The only caveat is that it’s usually best to avoid writing dialect into speech.  I say usually because sometimes it’s absolutely vital to the story or novel.  If you have to write dialect in, be as respectful as possible.

Let me reiterate just how difficult this can be.  If all the characters come from the same culture (middle-class American, for example), it can be hard to make them sound different.  If they come from different nations and cultures, it can be hard to make them sound authentic.  This can even be a problem with fantasy races … I can’t tell you how many fantasy dwarves I’ve seen who sound like a cross between James Doohan’s Montgomery Scott and Michael Meyers’s angry Scotsman.  But I can tell you that I’ve been to Scotland three times and never heard that accent from a real Scotsman, not even once.

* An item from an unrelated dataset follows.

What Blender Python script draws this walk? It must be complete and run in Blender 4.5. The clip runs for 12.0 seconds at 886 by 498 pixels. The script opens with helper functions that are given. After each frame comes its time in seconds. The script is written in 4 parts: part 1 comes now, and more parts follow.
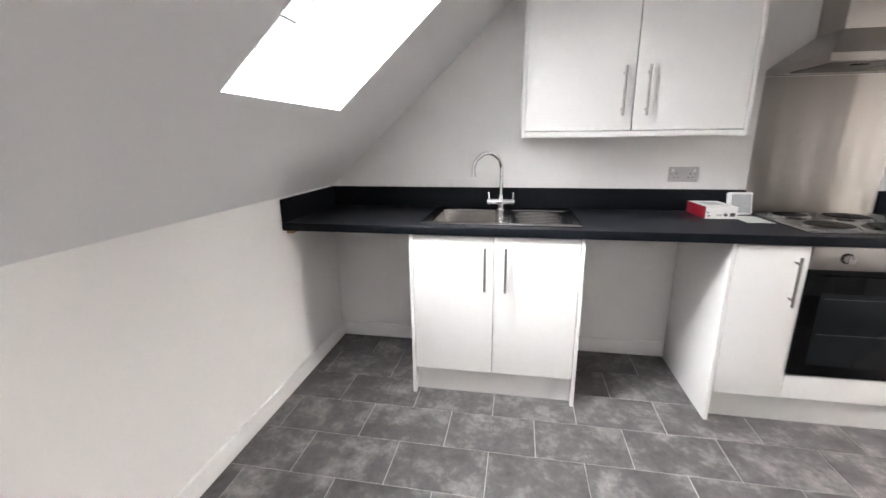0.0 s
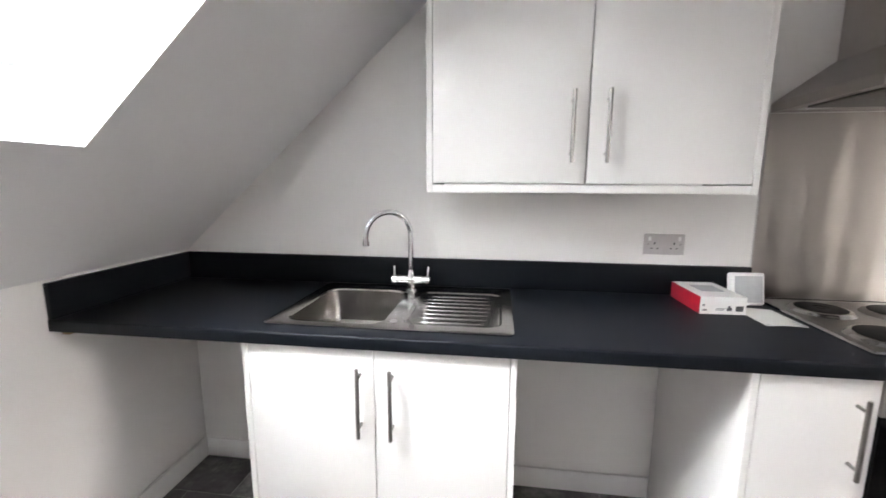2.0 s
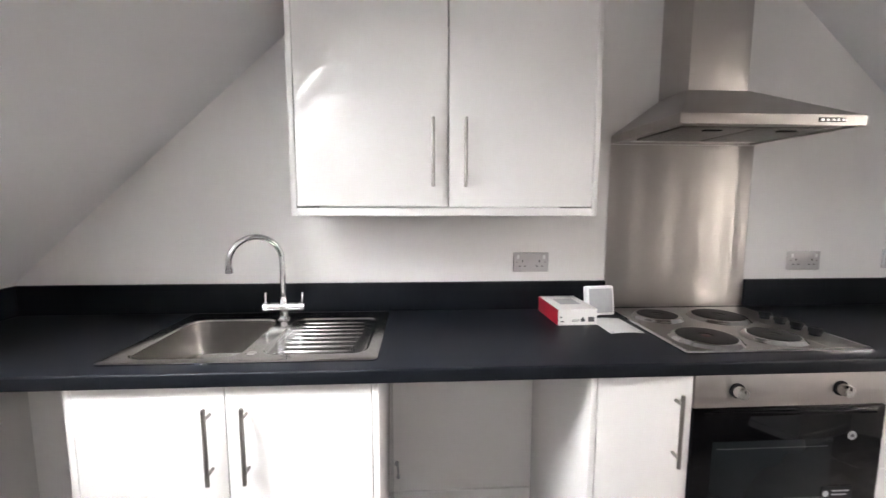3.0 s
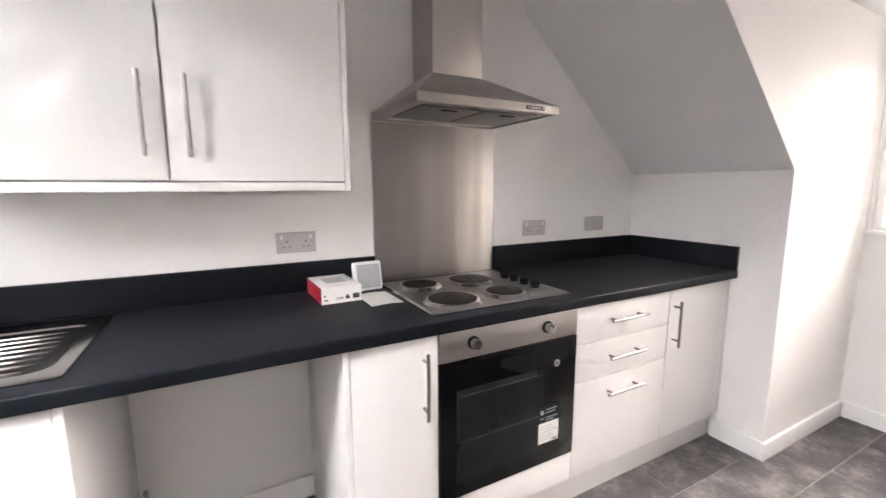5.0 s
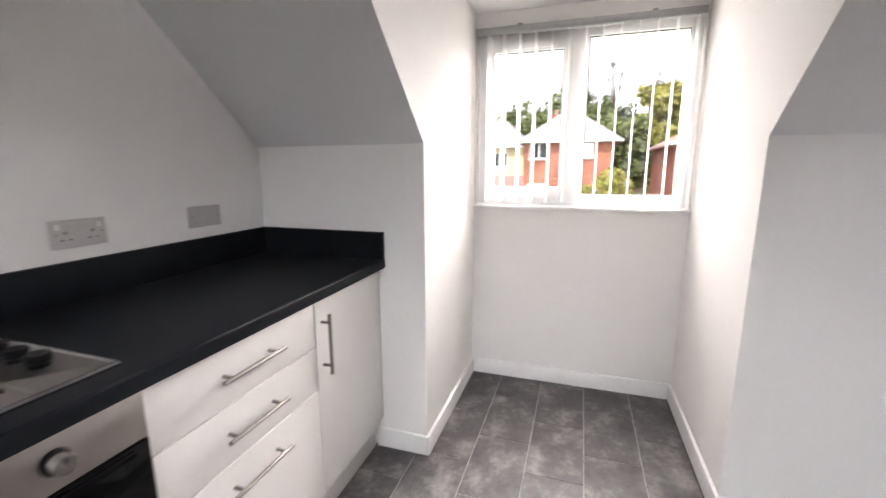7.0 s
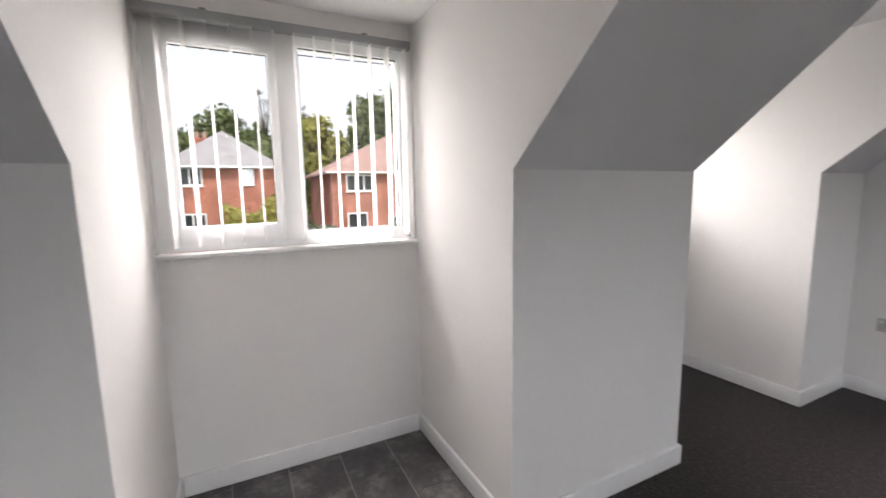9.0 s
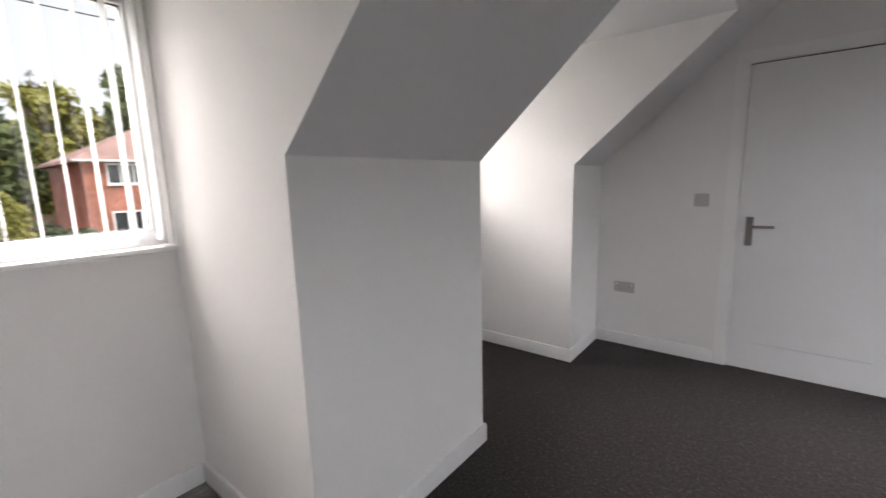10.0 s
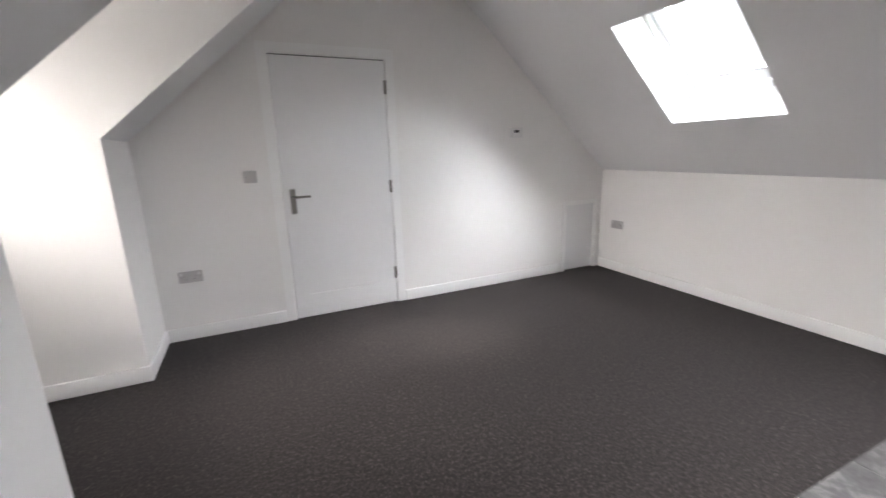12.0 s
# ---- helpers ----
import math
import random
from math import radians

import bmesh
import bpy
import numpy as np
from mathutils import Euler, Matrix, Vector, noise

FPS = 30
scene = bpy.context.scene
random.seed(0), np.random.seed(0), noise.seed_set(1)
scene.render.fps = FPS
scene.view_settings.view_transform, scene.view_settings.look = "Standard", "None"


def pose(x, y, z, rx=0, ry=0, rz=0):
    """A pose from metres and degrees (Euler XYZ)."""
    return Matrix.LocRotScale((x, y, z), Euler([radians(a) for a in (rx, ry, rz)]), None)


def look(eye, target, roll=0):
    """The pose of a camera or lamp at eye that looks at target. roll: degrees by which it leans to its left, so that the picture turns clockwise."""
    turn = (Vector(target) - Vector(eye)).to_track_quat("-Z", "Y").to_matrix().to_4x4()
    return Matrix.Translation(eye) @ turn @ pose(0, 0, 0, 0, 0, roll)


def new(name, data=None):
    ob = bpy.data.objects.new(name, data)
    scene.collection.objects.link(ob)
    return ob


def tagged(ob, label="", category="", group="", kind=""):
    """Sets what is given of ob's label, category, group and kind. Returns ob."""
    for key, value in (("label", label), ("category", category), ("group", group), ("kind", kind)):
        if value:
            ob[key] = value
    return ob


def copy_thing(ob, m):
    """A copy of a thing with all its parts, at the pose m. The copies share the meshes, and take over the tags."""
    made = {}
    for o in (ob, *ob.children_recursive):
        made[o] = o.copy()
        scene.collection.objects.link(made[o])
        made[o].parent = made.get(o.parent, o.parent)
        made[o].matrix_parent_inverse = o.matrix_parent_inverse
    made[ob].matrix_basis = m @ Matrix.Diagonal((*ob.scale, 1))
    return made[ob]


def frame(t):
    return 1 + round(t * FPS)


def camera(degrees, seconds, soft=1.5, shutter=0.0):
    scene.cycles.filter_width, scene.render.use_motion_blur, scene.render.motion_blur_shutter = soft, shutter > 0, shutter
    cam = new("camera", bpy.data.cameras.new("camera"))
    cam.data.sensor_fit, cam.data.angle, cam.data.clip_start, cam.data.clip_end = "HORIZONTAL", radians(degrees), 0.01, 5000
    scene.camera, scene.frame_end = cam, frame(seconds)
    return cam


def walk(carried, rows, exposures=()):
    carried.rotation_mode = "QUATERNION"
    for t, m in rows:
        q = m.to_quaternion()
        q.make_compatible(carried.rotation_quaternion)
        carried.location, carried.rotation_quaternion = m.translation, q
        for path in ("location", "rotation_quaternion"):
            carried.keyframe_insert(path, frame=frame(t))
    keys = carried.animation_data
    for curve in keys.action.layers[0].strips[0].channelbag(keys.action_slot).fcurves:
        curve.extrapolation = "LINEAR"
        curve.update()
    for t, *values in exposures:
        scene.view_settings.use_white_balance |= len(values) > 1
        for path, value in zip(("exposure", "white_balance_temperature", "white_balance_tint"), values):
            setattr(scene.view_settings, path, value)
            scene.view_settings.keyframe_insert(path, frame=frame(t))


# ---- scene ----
cam = camera(93.8, 12.0, soft=1.5, shutter=0.3)
PATH = [
    (0, (1.938, 0.695, 1.313), (1.599, 2.599, 0.801), -0.6),
    (0.5, (1.98, 0.994, 1.288), (1.519, 2.871, 0.772), -0.7),
    (1, (2.01, 1.211, 1.259), (1.546, 3.094, 0.771), -0.4),
    (1.5, (2.069, 1.431, 1.296), (1.681, 3.348, 0.881), -0.1),
    (2, (2.198, 1.494, 1.353), (1.933, 3.45, 1.031), 0.2),
    (2.5, (2.296, 1.508, 1.373), (2.219, 3.49, 1.116), 0.4),
    (2.7, (2.328, 1.504, 1.369), (2.328, 3.49, 1.138), 0.3),
    (4.3, (2.501, 1.493, 1.336), (3.145, 3.37, 1.09), -0.1),
    (4.5, (2.521, 1.496, 1.343), (3.245, 3.34, 1.069), 0.1),
    (5, (2.586, 1.491, 1.326), (3.518, 3.235, 1.032), -0.2),
    (5.5, (2.663, 1.51, 1.319), (3.858, 3.079, 0.989), -0.1),
    (6, (2.791, 1.597, 1.303), (4.255, 2.91, 0.945), -0.3),
    (6.5, (3.011, 1.728, 1.298), (4.715, 2.703, 0.92), -0.1),
    (7, (3.225, 1.799, 1.293), (5.095, 2.402, 0.919), -0.1),
    (7.2, (3.32, 1.854, 1.295), (5.243, 2.273, 0.943), 0.1),
    (8.8, (3.651, 2.094, 1.348), (5.495, 1.368, 1.08), -0.9),
    (9, (3.658, 2.085, 1.321), (5.434, 1.205, 1.055), -1.0),
    (9.5, (3.671, 2.001, 1.309), (5.224, 0.779, 1.003), -1.1),
    (10, (3.77, 1.88, 1.318), (4.998, 0.335, 0.992), -1.5),
    (10.5, (3.865, 1.772, 1.338), (4.655, -0.027, 0.969), -1.9),
    (11, (4.013, 1.742, 1.315), (4.264, -0.199, 0.903), -2.2),
    (11.3, (4.078, 1.74, 1.315), (4.009, -0.211, 0.881), -2.5),
    (11.5, (4.122, 1.774, 1.313), (3.818, -0.151, 0.863), -2.0),
    (12, (4.139, 1.886, 1.284), (3.342, 0.111, 0.822), -1.8),
]
EXPOSURES = [(0.0, 2.03, 6750, 15), (1.0, 1.97, 6650, 14), (2.5, 2.06, 6800, 16), (4.5, 2.2, 6950, 19), (5.5, 2.17, 6950, 19), (6.5, 1.8, 6850, 19), (7.0, 1.83, 6750, 18), (9.0, 1.08, 6600, 16), (9.5, 1.0, 6600, 16), (10.5, 1.18, 6620, 16), (11.0, 1.42, 6650, 15), (12.0, 1.64, 6600, 15)]
walk(cam, [(t, look(eye, target, roll)) for t, eye, target, roll in PATH], EXPOSURES)

# ---- the plan, in metres ----
XL, XR = 0.775, 4.832          # knee walls
YB, YD = 3.212, -1.445         # kitchen gable wall, door wall
ZL, ZR = 1.04, 1.398           # knee wall heights
PITCH = 0.89                   # rise of both roof slopes per metre
ZC = 2.52                      # flat ceiling
XW = 5.695                     # inner face of the dormer fronts
ZDC = 2.15                     # dormer ceilings
D1 = (1.232, 2.397)            # dormer beside the kitchen
D2 = (-0.889, 0.256)           # dormer beside the door
YV = 1.25                      # where the vinyl meets the carpet
GROUND = -3.3


# ---- sky and lamps ----
def make_world():
    w = bpy.data.worlds.new("overcast_sky")
    scene.world = w
    w.use_nodes = True
    nt = w.node_tree
    nt.nodes.clear()
    out = nt.nodes.new("ShaderNodeOutputWorld")
    bg = nt.nodes.new("ShaderNodeBackground")
    sky = nt.nodes.new("ShaderNodeTexSky")
    sky.sky_type = "NISHITA"
    sky.sun_disc = False
    sky.sun_elevation, sky.sun_rotation = radians(48), radians(250)
    mix = nt.nodes.new("ShaderNodeMix")
    mix.data_type = "RGBA"
    mix.inputs[0].default_value = 0.85
    mix.inputs[7].default_value = (5.6, 5.6, 5.65, 1)
    nt.links.new(sky.outputs[0], mix.inputs[6])
    nt.links.new(mix.outputs[2], bg.inputs[0])
    bg.inputs[1].default_value = 0.1
    nt.links.new(bg.outputs[0], out.inputs[0])


make_world()


def sun_lamp():
    d = bpy.data.lights.new("sun", "SUN")
    d.energy, d.angle, d.color = 1.5, radians(14), (1.0, 0.96, 0.9)
    o = new("sun", d)
    o.matrix_world = look((-20, 7.3, 23), (0, 0, 0))
    return o


sun_lamp()


def area_lamp(name, eye, target, w, h, watts, color=(1, 1, 1)):
    d = bpy.data.lights.new(name, "AREA")
    d.shape, d.size, d.size_y, d.energy, d.color = "RECTANGLE", w, h, watts, color
    o = new(name, d)
    o.matrix_world = look(eye, target)
    return o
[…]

Sensory details are another key aspect of writing style.  When writing fiction, it’s best to frequently include details that will “stimulate” the various senses.  Describing colors, smells, tastes, sounds, textures, and temperatures really helps draw people in.  It’s important to try to hit them all as much as possible, because people have different sensory preferences.

I’d suggest avoiding “sensory dumps” where you drop a heap of sensory information into one paragraph after ignoring them for two or three pages.   I’m prone to doing that myself, and it’s kind of embarrassing to go back and read later.  I mean, really?  Three pages of bare dialogue and then one jumbo economy-size sentence in which I hit every sense I can think of?  Um, no.  I don’t normally rewrite, but sometimes I have to break my own rule.  Ick.

That said, Roger Zelazny peppered his Amber novels  with sensory dumps, but they worked.  He’d hit the senses during a meal, when the narrator was really hungry, and you could practically taste the food.  During the Hellrides or Pattern walks, he’d give so much sensory information I felt I was there.  But  these were in-character sensory dumps.  The characters’ senses were going full-blast, and the text conveyed that.  They’re great books, and I highly recommend them.

But don’t take the word of some nobody blogger like me.  The best thing to do is find a couple of authors that you respect, and go read a few pages from the middle of a story you’ve already read.  That way, you’re not caught up in the story, and you can focus on how they handle character voice, how they handle sensory input, how they write their sentences, etc.

You might also like to read a story and create a plot outline, to see just how one of your favorite authors breaks down story, character and rising action.   I don’t think you should try to be “the next ____.”  You should try to be yourself, as honest as you can be, even if you’re using a pen name.  But for the craft aspect, the skill aspect, it helps to study people who’ve already arrived.